- Theatrical release poster
- Directed by: Henning Schellerup
- Written by: John Cerullo M. Stuart Madden Abbey Leitch
- Produced by: Daniel Cady
- Starring: Roger E. Mosley William Smith Michael Pataki
- Cinematography: Paul Hipp
- Edited by: Warren Hamilton Jr.
- Music by: Horace Tapscott
- Production companies: Capitol Cinema Entertainment Pyramid Inc.
- Distributed by: Metro-Goldwyn-Mayer
- Release date: May 25, 1973;
- Running time: 99 minutes
- Country: United States
- Language: English

= Sweet Jesus, Preacherman =

1973 American action film directed by Henning Schellerup

Sweet Jesus, Preacherman is a 1973 American blaxploitation action film directed by Henning Schellerup and written by John Cerullo, M. Stuart Madden and Abbey Leitch. The film stars Roger E. Mosley, William Smith, Michael Pataki, Tom Johnigarn, Joe Tornatore and Damu King. The film was released on May 25, 1973, by Metro-Goldwyn-Mayer.

==Plot==
Holmes is a hitman who has killed one victim after another. Having taken the life of a large number of them, he is sent by his boss, Martelli, to infiltrate a section of the black quarter of the inner city. To do this, he becomes Reverend Lee, a Baptist preacher who comes to the local church to preach.
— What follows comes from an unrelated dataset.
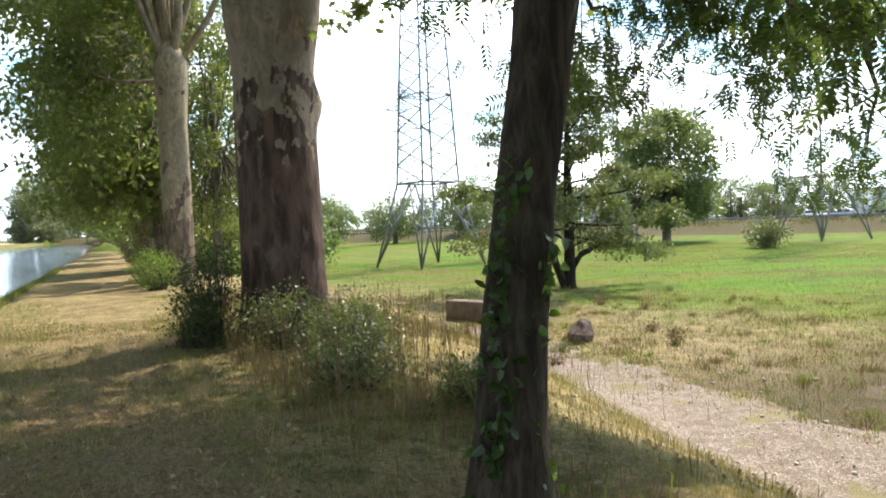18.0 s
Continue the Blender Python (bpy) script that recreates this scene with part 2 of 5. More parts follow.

Finding that other thugs are there, he decides to take the entire section for himself.

==Cast==
- Roger E. Mosley as Holmes / Lee
- William Smith as Martelli
- Michael Pataki as State Senator Sills
- Tom Johnigarn as Eddie Stoner
- Joe Tornatore as Joey
- Damu King as "Sweetstick"
- Marla Gibbs as Beverly Solomon
- Sam Laws as Deacon Greene
- Phil Hoover as George Orr
- Paul Silliman as Roy
- Chuck Lyles as Detroit Charlie
- Norman Fields as Police Captain
- Della Thomas as Foxey
- Amentha Dymally as Mrs. Greene
- Patricia Edwards as Marion Hicks
- Chuck Douglas Jr. as Lenny Solomon
- Vincent LaBauve as Bobby Thompson
- Chuck Wells as Eli Stoner
- Betty Coleman as Maxine Gibbs
- Lou Jackson as Randy Gibbs
- Lillian Tarry as Mother Gibbs
- T.C. Ellis as Earl Saunders
- Lee Frost as 1st Policeman
- Joanne Bruno as Widow Foster (credited as Jo Ann Bruno)
- K.D. Friend as Funeral Minister
- Gordon James as Restaurant Hood
- Billy Quinn as Sweetstick's Bodyguard

==Legacy==
The movie’s poster, along with Hit Man, inspired the album cover art for Scaring the Hoes, a collaborative studio album between JPEGMafia and Danny Brown.